Air leaks, you ask? Yes. Some pool skimmers come fitted with an airlock system. This airlock system can be one of the reasons your skimmer isn’t doing too well at skimming. However, you probably just need to remove air from your pool filter.
Air in Your Pool Filter
- First, find the air relief valve. The air relief valve can be found on top of the pool filter housing and can be located either below or behind your pressure gauge.
- Secondly, look at your pressure gauge. It is unlikely to show a reading if there’s air in the system.
- Thirdly, open the valve slowly while the air relief valve on the pool filter pump is set on the filter setting.
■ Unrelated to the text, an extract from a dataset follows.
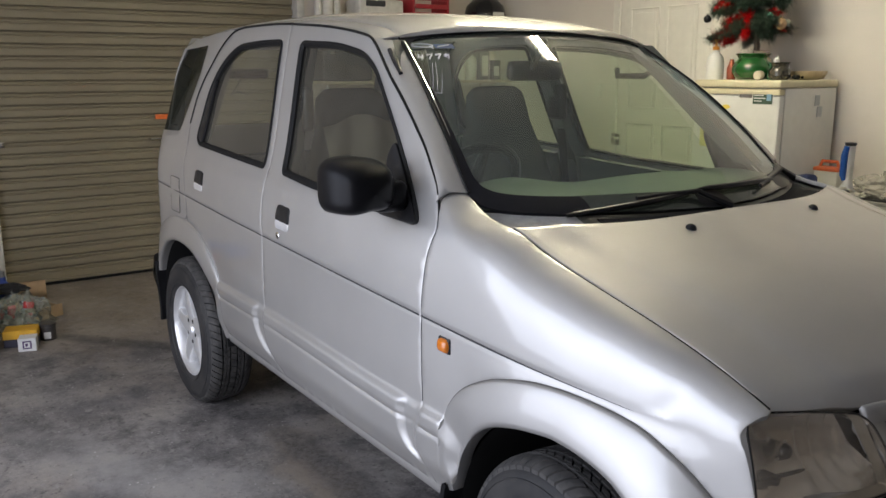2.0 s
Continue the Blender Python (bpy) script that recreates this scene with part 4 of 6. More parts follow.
    on = lambda u, v, h: screen(u, v) + Vector((0.25, 0, 0.5)).normalized() * h
    for pivot, elbow, tip, b0, b1 in (((0.02, -0.075), (-0.10, 0.000), (-0.42, -0.012), (-0.72, -0.075), (-0.12, 0.012)), ((0.93, -0.08), (0.82, -0.005), (0.35, -0.020), (-0.06, 0.020), (0.60, -0.005))):
        wp = part("wiper_arm", tube([on(*pivot, 0.004), on(*pivot, 0.014), on(*elbow, 0.018), on(*tip, 0.016)], [0.012, 0.010, 0.007, 0.005], 8), BLACK, car, "black wiper arm")
        pts = [on(b0[0] + (b1[0] - b0[0]) * t, b0[1] + (b1[1] - b0[1]) * t, 0.008 + 0.006 * math.sin(math.pi * t)) for t in np.linspace(0, 1, 13)]
        part("wiper_blade", tube(pts, [0.003] + [0.007] * 11 + [0.003], 6), BLACK, wp)
        pts = [on(b0[0] + (b1[0] - b0[0]) * t, b0[1] + (b1[1] - b0[1]) * t, 0.006) for t in np.linspace(0, 1, 13)]
        part("wiper_rubber", tube(pts, 0.004, 5), RUBBER, wp)


def plain_lamp():
    return bpy.data.materials.get("lamp_housing") or plain("lamp_housing", (0.30, 0.265, 0.205), 0.30, 0.4, 0.2)


build_front()


TRACK = 0.648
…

- Lastly, you should hear a hissing noise from the valve if there is air in the filter.
How to Fix it
- Wait until the water comes out of the valve.
- Close any filter bleeds
- Run the pump and open the skimmer valves slowly.
You may remove any trapped air in the filter housing by executing the above procedure. Once the skimmer valves are completely open, you must have plenty of water going through the system, and the air should be gone.
It’s always a hassle to tend to a pool’s cleaning needs. Yet, it is essential to maintain your pool to keep enjoying the benefits it provides to you and your household.
Prevention is better than cure, so keep a regular pool clean schedule. Pending that, we hope this guide will furnish you with all the information you need to maintain your pool skimmer.